Arquitectura sin planchar
«En los últimos años hemos visto cómo la arquitectura textil ha conquistado plazas, festivales, exposiciones y concursos con presupuestos minúsculos y ambiciones cósmicas»
Javier Peña Alcalde
www.medarquitectos.com
Viernes, 22 de agosto 2025, 22:55
La arquitectura efímera tiene algo de sueño de una noche de verano y mucho de foto para el Instagram. Estructuras ligeras, textiles tensados, carpas con ... nombre en alemán (aunque las haya diseñado un becario en Albacete) y esa fascinación por lo desmontable que parece una oda al desapego… pero en realidad es puro espectáculo. Porque si algo no se cae y, además, queda bonito en el render, ya se considera intervención urbana. En los últimos años hemos visto cómo la arquitectura textil ha conquistado plazas, festivales, exposiciones y concursos con presupuestos minúsculos y ambiciones cósmicas. Ahí están los pabellones de las Serpentine Galleries en Londres, donde cada verano alguien reinterpreta la gravedad con lona, acero y mucha teoría. O las instalaciones de Frei Otto rescatadas en forma de nostalgia con patrón parametrizado. Por no mencionar la miríada de tenderetes culturales de verano que parecen diseñados por un genio a medio camino entre el ingeniero estructural y el escaparatista zen, que brotan como champiñones en parques centroeuropeos y en los que ciudadanos de la generación Montessori retozan descalzos y con sonrisas utópicas.
Pero no basta con tensar una lona; hay que tensar también el discurso. Porque lo efímero, para ser tomado en serio, necesita una justificación crítica. Ya no se trata de proteger del sol, sino de «crear una experiencia permeable al tránsito emocional del usuario». Es un toldo, sí, pero con relato. Un refugio contra el sol y, de paso, contra la banalidad… ¡si es que me tengo que reír! Lo curioso es que esta arquitectura, pensada para desaparecer, es la que más obsesivamente se documenta. Vídeos, drones, making-of, tesis doctorales, noticias de telediario estival. Dura tres días, pero deja treinta gigas de legado. Como si lo importante no fuera el espacio vivido, sino el archivo que lo justifica. Porque, al fin y al cabo, ¿qué sentido tiene hacer algo efímero si no se convierte luego en página de revista?

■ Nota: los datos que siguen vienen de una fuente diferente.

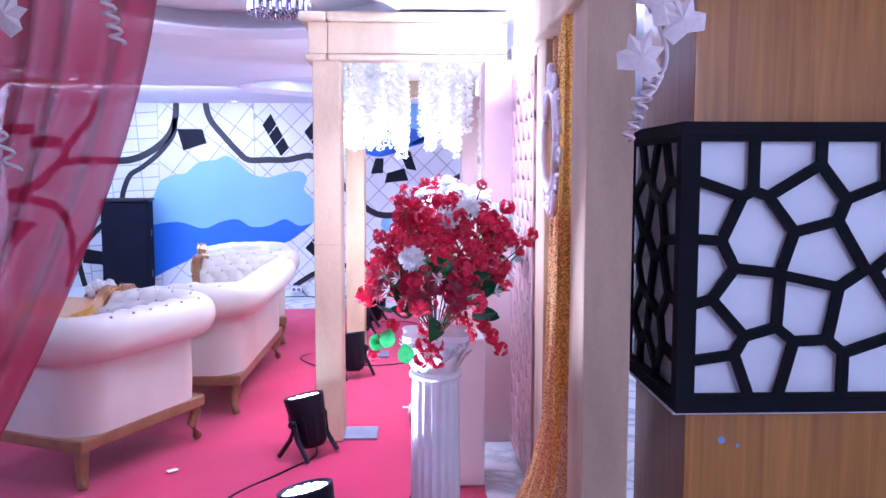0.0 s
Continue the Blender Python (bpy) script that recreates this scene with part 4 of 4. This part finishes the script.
# ---------------------------------------------------------------- sofas
def sofa(m, w, d, label, seed):
    """A tufted, roll-edged sofa that faces -y, open in front, on a gilt wooden base."""
    t = thing("tufted_sofa" if w > 1.3 else "tufted_armchair", label, "sofa" if w > 1.3 else "armchair", m)
    th, rc = 0.16, 0.10
    hx, hy = w / 2 - th / 2, d / 2 - th / 2
    path, bend = [], []
    step = 0.0145
    y = -d / 2 + 0.05

    def run(p, q):
        n = max(2, int((Vector(q) - Vector(p)).length / step))
        for i in range(n):
            path.append(Vector(p).lerp(Vector(q), i / n))
            bend.append(False)

    def arc(c, a0, a1):
        n = max(4, int(rc * abs(a1 - a0) / step))
        for i in range(n):
            a = a0 + (a1 - a0) * i / n
            path.append(Vector((c[0] + rc * math.cos(a), c[1] + rc * math.sin(a))))
            bend.append(True)
    run((-hx, y), (-hx, hy - rc))
    arc((-hx + rc, hy - rc), math.pi, math.pi / 2)
    run((-hx + rc, hy), (hx - rc, hy))
    arc((hx - rc, hy - rc), math.pi / 2, 0)
    run((hx, hy - rc), (hx, y))
    path.append(Vector((hx, y)))
    bend.append(False)
    S = [0.0]
    for a, b in zip(path, path[1:]):
        S.append(S[-1] + (b - a).length)
    total = S[-1]
    nb = max(6, round(total / 0.06))
    pitch = total / nb
    # profile: outward offset and height, from the outer hem over the roll to the seat
    prof = [(0.075, 0.26), (0.080, 0.36), (0.080, 0.46), (0.078, 0.56), (0.080, 0.60)]
    for k in range(25):
        a = radians(-75 + 235 * k / 24)
        prof.append((0.108 + 0.108 * math.cos(a), 0.705 + 0.105 * math.sin(a)))
    prof += [(-0.040 - 0.052 * k / 26, 0.722 - 0.342 * k / 26) for k in range(27)]
    L = [0.0]
    for a, b in zip(prof, prof[1:]):
        L.append(L[-1] + math.hypot(b[0] - a[0], b[1] - a[1]))
    start = L[19]
    row = 0.078
    bm = bmesh.new()
    grid = []
    lift = lambda s: 0.035 * min(1.0, 8 * max(0.0, s / total), 8 * max(0.0, 1 - s / total))
    for i, p in enumerate(path):
        dr = (path[min(i + 1, len(path) - 1)] - path[max(i - 1, 0)]).normalized()
        out = Vector((-dr.y, dr.x))
        ring = []
        for k, (o, z) in enumerate(prof):
            a, b = prof[max(k - 1, 0)], prof[min(k + 1, len(prof) - 1)]
            nx, nz = -(b[1] - a[1]), (b[0] - a[0])
            ln = math.hypot(nx, nz) or 1
            nx, nz = -nx / ln, -nz / ln
            pv = (L[k] - start) / row
            su = S[i] / pitch
            mask = min(1, max(0, (L[k] - L[19]) / 0.08))
            u1, u2 = math.sin(math.pi * (su + pv) / 2), math.sin(math.pi * (su - pv) / 2)
            puff = abs(u1 * u2) ** 0.45
            dsp = mask * (0.003 if bend[i] and k > 22 else 0.018) * (puff - 0.6)
            zz = z + lift(S[i]) * min(1, max(0, (z - 0.5) / 0.2))
            ring.append(bm.verts.new((p.x + out.x * (o + nx * dsp), p.y + out.y * (o + nx * dsp), zz + nz * dsp)))
        grid.append(ring)
    for a, b in zip(grid, grid[1:]):
        for k in range(len(prof) - 1):
            bm.faces.new((a[k], a[k + 1], b[k + 1], b[k]))
    for e in (grid[0], grid[-1]):
        bm.faces.new(e if e is grid[0] else e[::-1])
    shell = part("backrest", bm, M["leather"], t, "", True)
    # crystal buttons where the seams of the tufting cross
    bme = bmesh.new()
    bmesh.ops.create_icosphere(bme, subdivisions=2, radius=0.0085, matrix=Matrix.Diagonal((1, 1, 0.8, 1)))
    btn = mesh_of(bme, "button", M["crystal"])
    for r in range(0, 5):
        pv = r * row + start
        k = min(range(len(L)), key=lambda q: abs(L[q] - pv))
        j = 0 if r % 2 == 0 else 1
        while True:
            sv = j * pitch
            j += 2
            if sv > total - 0.02:
                break
            if sv < 0.03:
                continue
            i = min(range(len(S)), key=lambda q: abs(S[q] - sv))
            if bend[i] and r > 1:
                continue
            piece("button", btn, shell, Matrix.Translation(_mean(shell, i, k, len(prof))))
    cushion = box(bmesh.new(), -hx + 0.07, hx - 0.07, -d / 2 + 0.02, hy - 0.07, 0.33, 0.465, 0.045, 4)
    part("seat_cushion", cushion, M["leather"], t, "", True)
    part("front_panel", box(bmesh.new(), -hx + 0.06, hx - 0.06, -d / 2 + 0.03, -d / 2 + 0.08, 0.27, 0.34, 0.01), M["leather"], t)
    part("base_frame", box(bmesh.new(), -w / 2 + 0.004, w / 2 - 0.004, -d / 2 + 0.01, d / 2 - 0.004, 0.195, 0.262, 0.012), M["sofa_wood"], t, "gilt wooden base rail")
    # curved legs
    for sx in (-1, 1):
        for sy in (-1, 1):
            pts = [(0, 0, 0.22), (0.012 * sx, 0.012 * sy, 0.16), (-0.004 * sx, -0.004 * sy, 0.09), (0.012 * sx, 0.012 * sy, 0.03), (0.02 * sx, 0.02 * sy, 0.008)]
            lb = bmesh.new()
            tube(lb, pts, 0.036, 8, 0.62)
            part("leg", lb, M["sofa_wood"], t, "", True, pose(sx * (w / 2 - 0.055), sy * (d / 2 - 0.055), 0.004))
    # gilt scroll plates on the arm fronts
    outline = [(o, z) for o, z in prof[:5]] + [(0.108 + 0.122 * math.cos(radians(-75 + 235 * k / 14)), 0.722 + 0.122 * math.sin(radians(-75 + 235 * k / 14))) for k in range(15)] + [(-0.066, 0.62), (-0.09, 0.5), (-0.098, 0.36), (-0.09, 0.26)]
    for sx in (-1, 1):
        sb = bmesh.new()
        slab(sb, [(sx * (hx + o), z) for o, z in outline], -d / 2 - 0.01, -d / 2 + 0.052)
        bmesh.ops.bevel(sb, geom=[e for e in sb.edges if abs(e.verts[0].co.y - e.verts[1].co.y) < 1e-6], offset=0.008, segments=2, affect="EDGES")
        plate = part("arm_front", sb, M["gilt"], t, "carved copper-gilt arm front")
        cur = bmesh.new()
        tube(cur, [(sx * (hx + 0.108) + 0.106 * (1 - k / 40 * 0.85) * math.cos(1.6 + sx * k / 40 * 13), -d / 2 - 0.016, 0.722 + 0.106 * (1 - k / 40 * 0.85) * math.sin(1.6 + sx * k / 40 * 13)) for k in range(41)], 0.021, 8, 0.6)
        part("scroll", cur, M["gilt"], plate, "polished copper scroll", True)
    return t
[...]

Al final, la gran contradicción es querer pasar a la posteridad con una obra diseñada para caducar. El ego del arquitecto se disfraza de humildad efímera, pero en realidad sueña con eternizarse en publicaciones académicas y con ocupar espacios en exposiciones bienales de arquitectura internacional. No hay mayor paradoja que levantar un escenario temporal con la secreta esperanza de ser recordado para siempre.
Y sin embargo, incluso entre tanto postureo conceptual, hay momentos que escapan al cinismo. Instantes en los que una tela bien orientada consigue domesticar la luz mejor que mil lamas de catálogo. O en los que una estructura mínima, armada con tubos de andamio y bridas negras, logra reunir a desconocidos bajo una sombra común. Porque entre la pirotecnia teórica y la sobreactuación estética, a veces se cuela (casi sin querer) un gesto honesto, útil, fugaz y sin pretensiones. Y ese es el que queda. Tal vez, después de todo, esa sea la enseñanza silenciosa de lo efímero: recordarnos que la arquitectura también puede ser un paréntesis. Un paréntesis ligero, desmontable y sin garantías, pero capaz de intensificar la experiencia urbana durante un instante. Y a lo mejor ahí, en esa brevedad irrepetible, reside su valor más perdurable.